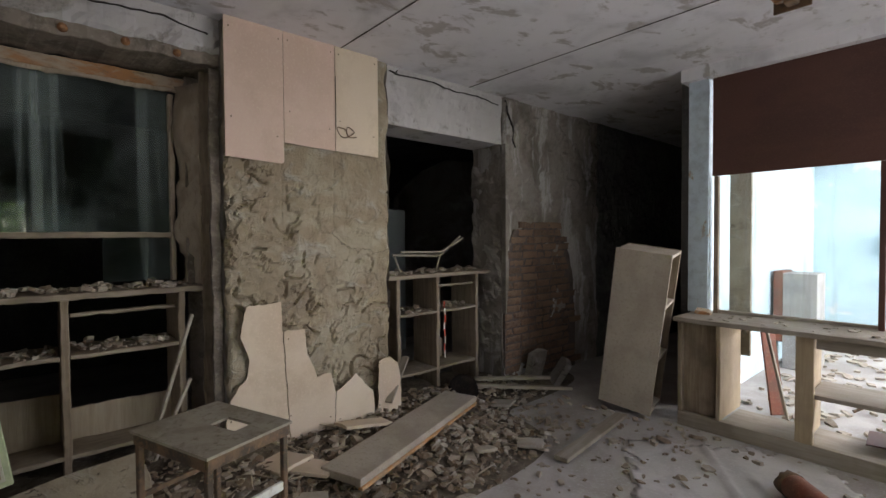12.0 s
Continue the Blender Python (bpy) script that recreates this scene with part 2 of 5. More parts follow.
WOOD_BLEACHED = worn("bleached_wood", (0.43, 0.36, 0.28), (0.33, 0.265, 0.2), (0.25, 0.2, 0.15), 4.0, 30, 0.85, 0.5, 0.4, 0.62, 0.2, (1.6, 1.6, 0.5))
DUSTY_BOARD = worn("dusty_chipboard", (0.47, 0.41, 0.335), (0.38, 0.32, 0.255), (0.3, 0.25, 0.195), 2.6, 45, 0.9, 0.25, 0.4, 0.66)
WOOD_HONEY = grained("honey_wood", (0.46, 0.36, 0.24), (0.38, 0.29, 0.19), (0.3, 0.23, 0.16))
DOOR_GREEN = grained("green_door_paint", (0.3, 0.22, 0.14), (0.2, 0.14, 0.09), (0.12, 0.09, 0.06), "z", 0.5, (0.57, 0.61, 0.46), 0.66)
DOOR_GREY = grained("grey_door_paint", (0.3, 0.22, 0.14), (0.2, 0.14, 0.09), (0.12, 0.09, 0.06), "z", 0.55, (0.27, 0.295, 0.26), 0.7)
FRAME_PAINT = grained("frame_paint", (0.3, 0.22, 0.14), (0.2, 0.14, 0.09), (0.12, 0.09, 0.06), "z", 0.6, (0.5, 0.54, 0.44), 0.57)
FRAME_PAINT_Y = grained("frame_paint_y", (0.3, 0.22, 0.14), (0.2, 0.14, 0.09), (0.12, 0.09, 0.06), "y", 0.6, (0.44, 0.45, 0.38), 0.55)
POST_YELLOW = grained("post_paint", (0.36, 0.31, 0.22), (0.25, 0.2, 0.13), (0.13, 0.11, 0.08), "z", 0.7, (0.45, 0.44, 0.33), 0.47)
POST_BLUE = grained("pale_blue_post", (0.45, 0.38, 0.3), (0.32, 0.26, 0.2), (0.22, 0.18, 0.14), "z", 0.6, (0.56, 0.66, 0.72), 0.62)
BROWN_PANEL = worn("brown_hardboard", (0.105, 0.05, 0.038), (0.085, 0.042, 0.033), (0.14, 0.075, 0.06), 0.9, 70, 0.55, 0.06, stretch=(1, 1, 3))
ENAMEL = worn("worn_enamel", (0.68, 0.73, 0.65), (0.6, 0.63, 0.54), (0.46, 0.38, 0.28), 2.2, 22, 0.32, 0.12, 0.5, 0.75, 0.5)
ENAMEL_OUT = worn("tub_outside", (0.66, 0.62, 0.5), (0.52, 0.44, 0.33), (0.42, 0.3, 0.2), 3.5, 22, 0.45, 0.2, 0.48, 0.7, 0.4)
RUST = worn("rust", (0.2, 0.13, 0.08), (0.1, 0.08, 0.06), (0.3, 0.17, 0.09), 9, 60, 0.8, 0.5)
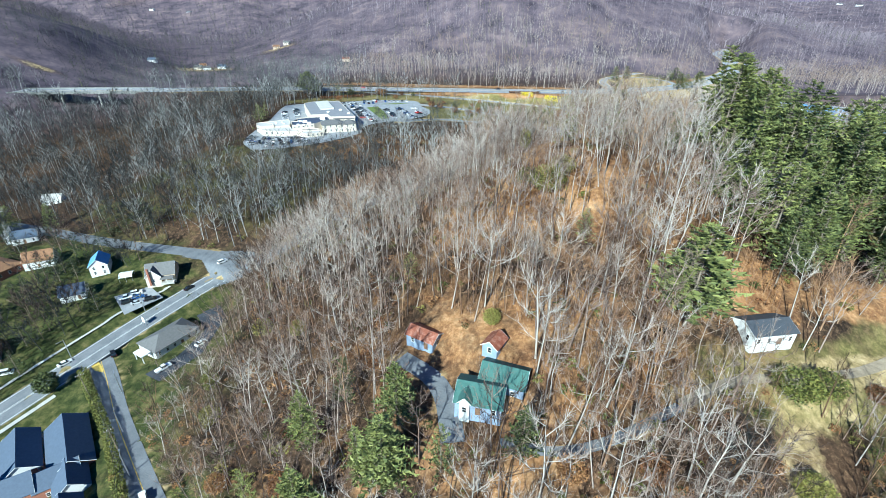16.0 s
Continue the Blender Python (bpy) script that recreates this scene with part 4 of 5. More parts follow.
def bare_tree(limbs, twigs, spread_=0.2, twig_w=0.0028, low=0.35, sides=3, sub=0, bent=False):
    """A leafless tree one unit tall: trunk pieces and crown pieces, limbs first; bent limbs sweep outwards and then up."""
    bend = rng.normal(0, 0.035 if bent else 0.02, 2)
    mid, top = np.array([bend[0], bend[1], 0.5]), np.array([bend[0] * 1.5 + rng.normal(0, 0.025), bend[1] * 1.5 + rng.normal(0, 0.025), 0.93])
    trunk = [cone((0, 0, -0.06), mid, 0.0092, 0.0062, sides), cone(mid, top, 0.0062, 0.0012, sides)]
    boughs, fine = [], []
    for i in range(limbs):
        h = low + (0.9 - low) * ((i + rng.random()) / limbs)
        a = mid * (h / 0.5) if h < 0.5 else mid + (top - mid) * (h - 0.5) / 0.43
        az = i * 2.4 + rng.normal(0, 0.4)
        reach = spread_ * (1.15 - 0.75 * (h - low) / (0.9 - low)) * rng.uniform(0.7, 1.25)
        rise = reach * rng.uniform(0.8, 1.8)
        out = np.array([math.cos(az), math.sin(az), 0])
        b = a + out * reach + (0, 0, rise)
        thick = 0.0026 * (1.2 - h * 0.6)
        if bent:
            m = a + out * reach * rng.uniform(0.5, 0.7) + np.array([0, 0, rise * rng.uniform(0.25, 0.45)]) + rng.normal(0, 0.008, 3)
            thick *= 1.35
            boughs += [cone(a, m, thick, thick * 0.65, 3), cone(m, b, thick * 0.65, 0, 3)]
            for _ in range(3):
                p = m + (b - m) * rng.uniform(-0.5, 0.75)
                q = p + np.array([*rng.normal(0, 0.55, 2), rng.uniform(0.5, 1.1)]) * reach * 0.55 + out * reach * 0.15
                boughs.append(cone(p, q, thick * 0.42, 0, 3))
        else:
            m = (a + b) / 2
            boughs.append(cone(a, b, thick * 0.9, 0, 3))
        for _ in range(twigs):
            t = rng.uniform(0.2, 1.0)
            p, way = (a + (m - a) * t * 2, m - a) if t < 0.5 else (m + (b - m) * (t * 2 - 1), b - m)
            dirn = way / np.linalg.norm(way) * rng.uniform(0.4, 1) + rng.normal(0, 0.42, 3) + (0, 0, 0.45)
            q = p + dirn / np.linalg.norm(dirn) * rng.uniform(0.06, 0.16)
            fine.append(sliver(p, q, twig_w))
            for _ in range(sub):
                p2 = p + (q - p) * rng.uniform(0.3, 0.9)
                dirn2 = (q - p) / np.linalg.norm(q - p) + rng.normal(0, 0.6, 3) + (0, 0, 0.2)
                fine.append(sliver(p2, p2 + dirn2 / np.linalg.norm(dirn2) * rng.uniform(0.03, 0.08), twig_w * 0.75))
    return trunk, boughs, fine


def toned(pieces, tones):
    """Gathers groups of pieces, each group with its own shift of tone."""
    shift = np.concatenate([np.full(sum(len(q[0]) for q in group), tone) for group, tone in zip(pieces, tones)])
    return (*gather([q for group in pieces for q in group]), shift)


def pine_tree(whorls=18, arms=8, wide=0.2, low=0.18, tufts=5, lift=0.25):
    """A conifer one unit tall: uneven boughs carry fans of needle tufts, with gaps between them."""
    trunk = [cone((0, 0, -0.04), (0, 0, 0.97), 0.012, 0.001, 5)]
    crown = []
    for i in range(whorls):
        h = low + (0.97 - low) * i / (whorls - 1)
        r0 = wide * min(1.0, 0.75 + 3 * (h - low)) * (1 - (h - low) / (1.0 - low)) ** 0.62 + 0.018
        r0 *= rng.uniform(0.72, 1.2)
        for j in range(arms):
            if rng.random() < 0.12:
                continue
            az = j * 2 * math.pi / arms + i * 1.1 + rng.normal(0, 0.3)
            r = r0 * rng.uniform(0.55, 1.25)
            d = np.array([math.cos(az), math.sin(az), 0])
            s = np.array([-d[1], d[0], 0])
            a = np.array([0, 0, h + rng.normal(0, 0.012)])
            b = a + d * r + (0, 0, r * (lift * (h - 0.35) + rng.normal(0, 0.1)))
            trunk.append(cone(a, b, 0.0022, 0, 3))
            for k in range(tufts):
                p = a + (b - a) * (0.3 + 0.7 * (k + rng.random() * 0.6) / tufts)
                for turn_ in (-0.95, 0.0, 0.95):
                    g = turn_ + rng.normal(0, 0.35)
                    e = d * math.cos(g) + s * math.sin(g) + (0, 0, rng.normal(0.34, 0.3))
                    e *= (0.016 + 0.105 * r) * rng.uniform(0.7, 1.25)
                    n_ = np.cross(e, (rng.normal(0, 0.8), rng.normal(0, 0.8), 1.0))
                    n_ *= 0.27 * np.linalg.norm(e) / max(np.linalg.norm(n_), 1e-6)
                    crown.append((np.array([p - n_, p + n_, p + e]), np.array([[0, 1, 2]])))
    return trunk, crown


def bush(clumps=70, leaf=0.12):
    """A shrub or leafy crown one unit tall made of many leaf clumps."""
    out = []
    for _ in range(clumps):
        p = rng.normal(size=3)
        p *= rng.uniform(0.6, 1.0) / np.linalg.norm(p)
        p = np.array([p[0] * 0.42, p[1] * 0.42, 0.52 + p[2] * 0.45])
        v = p + rng.normal(0, leaf, (4, 3))
        out.append((v, np.array([[0, 1, 2], [0, 2, 3]])))
    return out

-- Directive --
Copy out each line that contains the word "More".

-- Solution for this problem --
Continue the Blender Python (bpy) script that recreates this scene with part 2 of 5. More parts follow.
Continue the Blender Python (bpy) script that recreates this scene with part 4 of 5. More parts follow.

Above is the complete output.